_Recorded information_
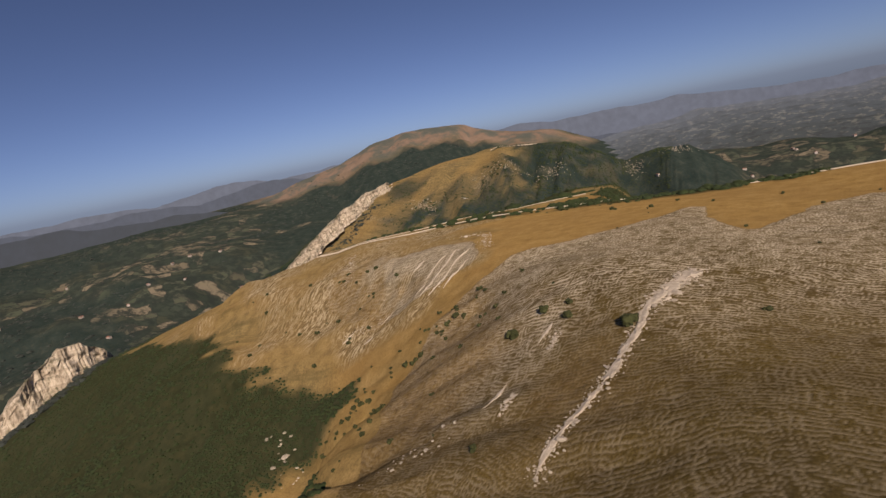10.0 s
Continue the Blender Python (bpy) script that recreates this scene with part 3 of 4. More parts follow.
# ---- cliffs ----
def cliff(name, line, toward, label):
    """A limestone wall along a line of (x, y, top, height), which faces the way toward."""
    pts = np.array(line, float)
    run = np.r_[0, np.cumsum(np.hypot(*np.diff(pts[:, :2], axis=0).T))]
    s = np.arange(0, run[-1], 2.5)
    x, y, top, tall = (np.interp(s, run, pts[:, k]) for k in range(4))
    tx, ty = toward
    grid = []
    levels = np.linspace(0, 1, 22)
    jag = fbm(s, 0 * s + line[0][1], 46, 4) * 30 + fbm(s, 0 * s + 50, 11, 3) * 13
    block = np.round(fbm(s, 0 * s + 5, 34, 3) * 9) / 9
    for k, v in enumerate(levels):
        ledge = 2.2 * math.sin(9.0 * v + 1.0) + 3.0 * (v > 0.45) - 2.5 * (v > 0.78)
        push = block * 26 + fbm(s, 0 * s + 9 + 40.0 * v, 30, 4) * 13 + fbm(s, 0 * s + 90 * v, 12, 3) * 6 + 12 * (1 - v) - ledge
        grid.append(np.stack([x + tx * push, y + ty * push, top + jag * 0.6 * v - (tall + 14) * (1 - v)], -1))
    for back, fall in ((9, 1), (24, 5), (48, 18), (80, 40)):
        sink = fbm(s, 0 * s + back, 20, 3) * 6
        grid.append(np.stack([x - tx * back, y - ty * back, top + jag * 0.45 - fall + sink], -1))
    grid = np.array(grid)
    me = sheet(name, grid[..., 0], grid[..., 1], grid[..., 2])
    me.polygons.foreach_set("use_smooth", np.zeros(len(me.polygons), bool))
    me.materials.append(ROCK)
    return tagged(new(name, me), label, "cliff")


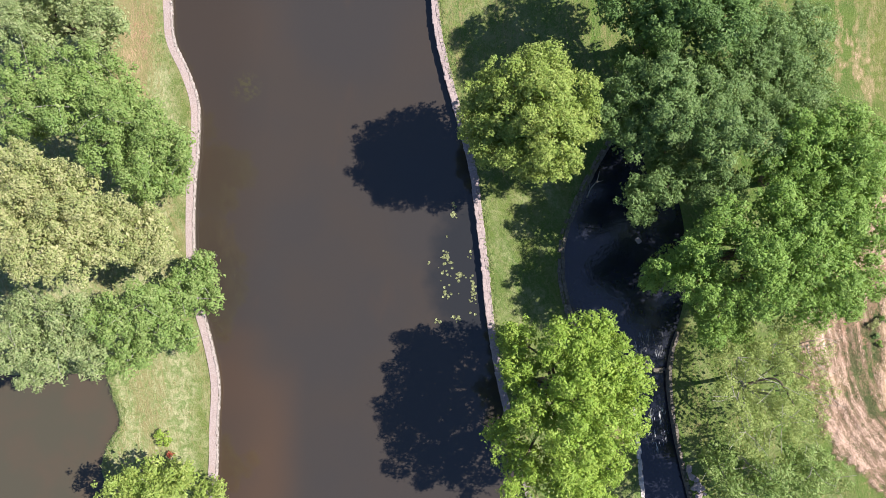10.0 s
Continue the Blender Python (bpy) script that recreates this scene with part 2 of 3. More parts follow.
LEAF_WEED = leaf_material("weed_leaves", (0.07, 0.16, 0.035), (0.13, 0.26, 0.05), (0.18, 0.3, 0.07))
PAD = blade_material("lily_pad", ((0.32, 0.37, 0.17), (0.44, 0.46, 0.27), (0.52, 0.52, 0.35)))
HAY = blade_material("dry_straw", ((0.80, 0.605, 0.515), (0.63, 0.45, 0.355), (0.36, 0.25, 0.18)))
BLADE = blade_material("grass_blades", ((0.10, 0.165, 0.045), (0.165, 0.228, 0.07), (0.27, 0.265, 0.13)))
DULL_BLADE = blade_material("field_grass_blades", ((0.058, 0.095, 0.032), (0.115, 0.133, 0.055), (0.28, 0.215, 0.14)))

CLOD = stone_material("earth_clod", (0.27, 0.15, 0.105), (0.42, 0.25, 0.18), 0.0)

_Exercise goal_
Write out every line above exactly as it is, leaving out the pictures.

_Response to this task_
10.0 s
Continue the Blender Python (bpy) script that recreates this scene with part 3 of 4. More parts follow.
# ---- cliffs ----
def cliff(name, line, toward, label):
    """A limestone wall along a line of (x, y, top, height), which faces the way toward."""
    pts = np.array(line, float)
    run = np.r_[0, np.cumsum(np.hypot(*np.diff(pts[:, :2], axis=0).T))]
    s = np.arange(0, run[-1], 2.5)
    x, y, top, tall = (np.interp(s, run, pts[:, k]) for k in range(4))
    tx, ty = toward
    grid = []
    levels = np.linspace(0, 1, 22)
    jag = fbm(s, 0 * s + line[0][1], 46, 4) * 30 + fbm(s, 0 * s + 50, 11, 3) * 13
    block = np.round(fbm(s, 0 * s + 5, 34, 3) * 9) / 9
    for k, v in enumerate(levels):
        ledge = 2.2 * math.sin(9.0 * v + 1.0) + 3.0 * (v > 0.45) - 2.5 * (v > 0.78)
        push = block * 26 + fbm(s, 0 * s + 9 + 40.0 * v, 30, 4) * 13 + fbm(s, 0 * s + 90 * v, 12, 3) * 6 + 12 * (1 - v) - ledge
        grid.append(np.stack([x + tx * push, y + ty * push, top + jag * 0.6 * v - (tall + 14) * (1 - v)], -1))
    for back, fall in ((9, 1), (24, 5), (48, 18), (80, 40)):
        sink = fbm(s, 0 * s + back, 20, 3) * 6
        grid.append(np.stack([x - tx * back, y - ty * back, top + jag * 0.45 - fall + sink], -1))
    grid = np.array(grid)
    me = sheet(name, grid[..., 0], grid[..., 1], grid[..., 2])
    me.polygons.foreach_set("use_smooth", np.zeros(len(me.polygons), bool))
    me.materials.append(ROCK)
    return tagged(new(name, me), label, "cliff")


10.0 s
Continue the Blender Python (bpy) script that recreates this scene with part 2 of 3. More parts follow.
LEAF_WEED = leaf_material("weed_leaves", (0.07, 0.16, 0.035), (0.13, 0.26, 0.05), (0.18, 0.3, 0.07))
PAD = blade_material("lily_pad", ((0.32, 0.37, 0.17), (0.44, 0.46, 0.27), (0.52, 0.52, 0.35)))
HAY = blade_material("dry_straw", ((0.80, 0.605, 0.515), (0.63, 0.45, 0.355), (0.36, 0.25, 0.18)))
BLADE = blade_material("grass_blades", ((0.10, 0.165, 0.045), (0.165, 0.228, 0.07), (0.27, 0.265, 0.13)))
DULL_BLADE = blade_material("field_grass_blades", ((0.058, 0.095, 0.032), (0.115, 0.133, 0.055), (0.28, 0.215, 0.14)))

CLOD = stone_material("earth_clod", (0.27, 0.15, 0.105), (0.42, 0.25, 0.18), 0.0)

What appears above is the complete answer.